The changing market has been hard on lowbush growers. “For years, there was more demand for our product than there was supply,” says Homer Woodward, vice president of operations at Wyman’s, one of Maine’s largest lowbush blueberry growers and processors. But now, “the biggest reason we have this oversupply is our cultivated cousins: they service the fresh market, and they’re also serving the processed supply.” Those frozen cultivated blueberries are often cheaper than the wild ones, making them more attractive to food-service clients.
“We are victims of our own success,” Yarborough says of the downswing in the market. “Prices were good, and people were making a lot of money.” Now, some growers are essentially underwater: Their berries will cost more to harvest than the processors, which freeze and distribute the berries, will pay for them.
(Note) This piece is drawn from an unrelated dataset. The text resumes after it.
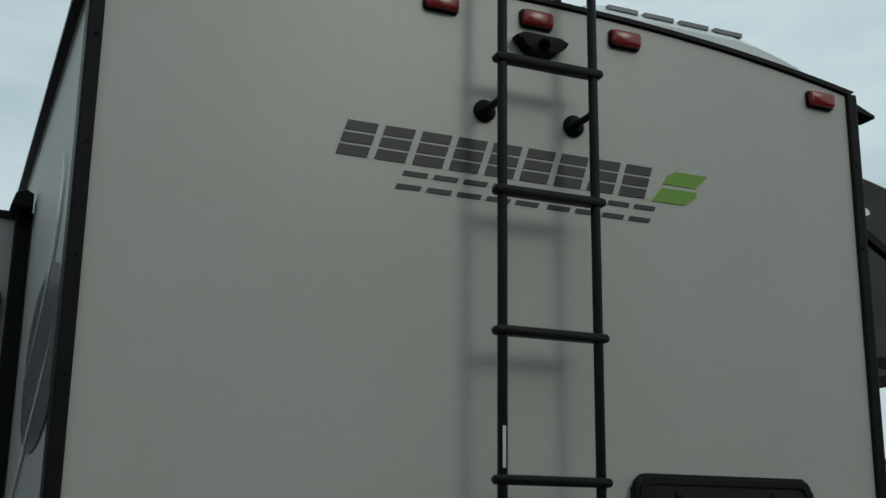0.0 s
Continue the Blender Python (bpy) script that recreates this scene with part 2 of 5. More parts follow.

Maine’s Wild Blueberry Commission lobbied for a 30-million pound buy of wild berries this year, and USDA came back with a $10 million purchase, down from $12 million last year. “The government takes some of the pressure off by buying surplus berries at a fair price, and they use them for schools and other food programs,” says Yarborough. The purchases will be made through a bidding process in which growers and processors make offers, and USDA decides what lots of fruit it will buy.
But unless people are selling berries for pennies a pound, “It’s not going to be no 30 million pounds,” says Woodward. Even if it’s less than was hoped for, USDA purchases should help lowbush growers and processes get some more cash during a tough year. But it likely won’t be enough to keep the landscape of those rolling barrens from changing in the coming years: Yarborough says that some growers may be forced to take less productive fields out of production, as it just doesn’t pay to manage and harvest them any longer.